John Wronoski, titular de la Lame Duck Books de Boston y del sitio electrónico donde aparecieron los libros, tuvo su derecho a réplica: aseguró que el material había sido obtenido en “forma honesta”, por intermedio de “un reconocido vendedor de libros de Buenos Aires que estaba en una feria en París”. También dijo que en esa reunión se ofertaron otros volúmenes de esa biblioteca; se ignora si el comerciante sabía o no del valor patrimonial de los mismos; y se ignora además si se lo preguntaron.
Echó más leña al fuego Cozarinsky, quien dijo saber que no sólo faltaban libros sino fotos y otros artículos personales de Victoria Ocampo, todos de gran valor.
¿Por qué pensó la fundadora de Sur que la Unesco era la institución más adecuada para mantener y fomentar la difusión de su obra y el cuidado de sus bienes? Acaso haya pensado solamente en una organización benéfica y esa fue la primera que pasó por su mente. El columnista norteamericano Alexander Stille, enterado del asunto, fue impiadoso: “La pérdida de la biblioteca personal de Ocampo es sólo el último episodio de una historia que data de 1973”, escribió. 1973: el año que eligió la escritora para donar sus bienes a la Unesco.
Si el periodista habla de “último episodio” es porque hay antecedentes. La villa de verano fue vendida por la institución en 1980. Del millón y medio de dólares original, hoy sólo queda medio millón. Pensada como un solar, casa de té, conferencias, exposiciones y conciertos, la alianza entre la Unesco y la municipalidad de Mar del Plata reconoce al menos una notable incompetencia administrativa, no exenta de sospechas de corrupción y eventual cleptomanía: fotos dedicadas, cantidad de ropa y un piano desaparecieron de allí como por arte de magia.
Pero según testimonios y fuentes consultadas, es peor todavía el estado de la mansión de San Isidro: paredes descascaradas, cochambrosas, invadidas por gusanos y gorgojos; humedad, goteras, polvo, hongos; el jardín, orgullo de la escritora, hoy no es más que un chaparral librado a los yuyos y los cardos. En este caso, las sospechas de latrocinio tienen nombre y apellido desde 1997 (el mismo año en que la casa fue declarada Monumento Histórico): la Dirección Nacional de Arquitectura de la ciudad de Buenos Aires desistió del trabajo de mantenimiento, argumentando falta de equipos y personal, facilitando de esa manera la entrada en escena de una empresa privada cuyo personal jamás puso un pie en las habitaciones y estancias alguna vez recorridas por Ortega y Gasset, Stravinsky, Malraux, Roger Callois y tantos otros.

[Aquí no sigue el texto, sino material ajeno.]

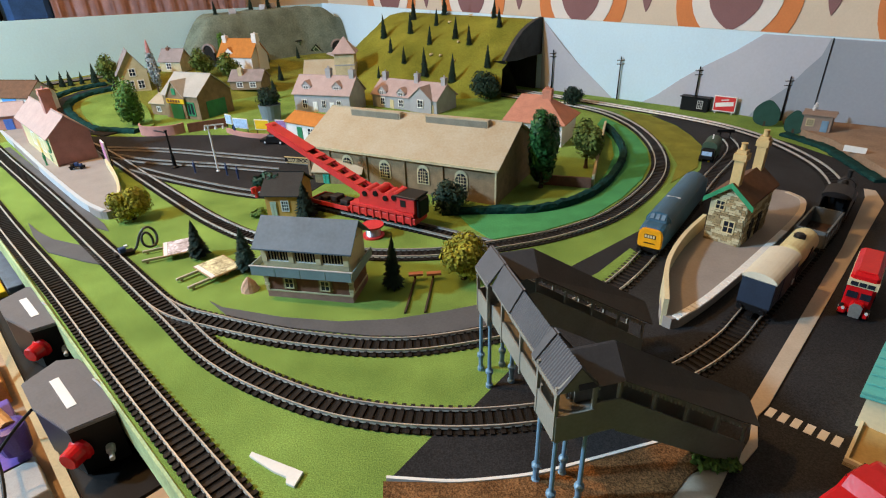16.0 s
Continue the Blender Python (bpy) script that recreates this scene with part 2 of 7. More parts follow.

A la fecha, nadie ha dado cuenta de la cantidad de dinero invertido; los responsables ya no son miembros de la administración pública. Esa es toda la explicación.
En los últimos días, respecto a los libros de Borges “misteriosamente” aparecidos en Nueva York, empezó a circular otra versión, nada inverosímil, aunque nunca se sabe. Es de León Benarós, un artista muy amigo de Victoria Ocampo. Contó que la escritora era tan obsesiva con el cuidado de los ejemplares que cada tanto, y cada vez más seguido, los mandaba a un encuadernador. Benarós conjetura que, muerta Victoria, es probable que un alijo de libros haya quedado en manos del artesano. El hombre habría fallecido poco después que la Ocampo y los libros allí quedaron, en su casa, al abrigo o desinterés de su familia. Enterado un coleccionista, el “reconocido vendedor de libros”, es muy probable que haya hecho una oferta por el paquete y se los llevara.
La versión, nada descabellada, ilustra perfectamente el grado de desidia de los administradores culturales argentinos; más preocupados por conciertos de rock y efemérides trasnochadas que por una cierta tradición, no han podido, querido o sabido articular un sistema de control del patrimonio cultural. Así las cosas, Clarín acaba de informar que también corren serios riesgos los archivos y bibliotecas de Silvina Ocampo y Macedonio Fernández. “En ambos casos”, puede leerse, “los herederos están conversando en el mayor de los secretos con instituciones privadas locales y universidades prestigiosas del primer mundo. El dinero en juego es imposible estipular”.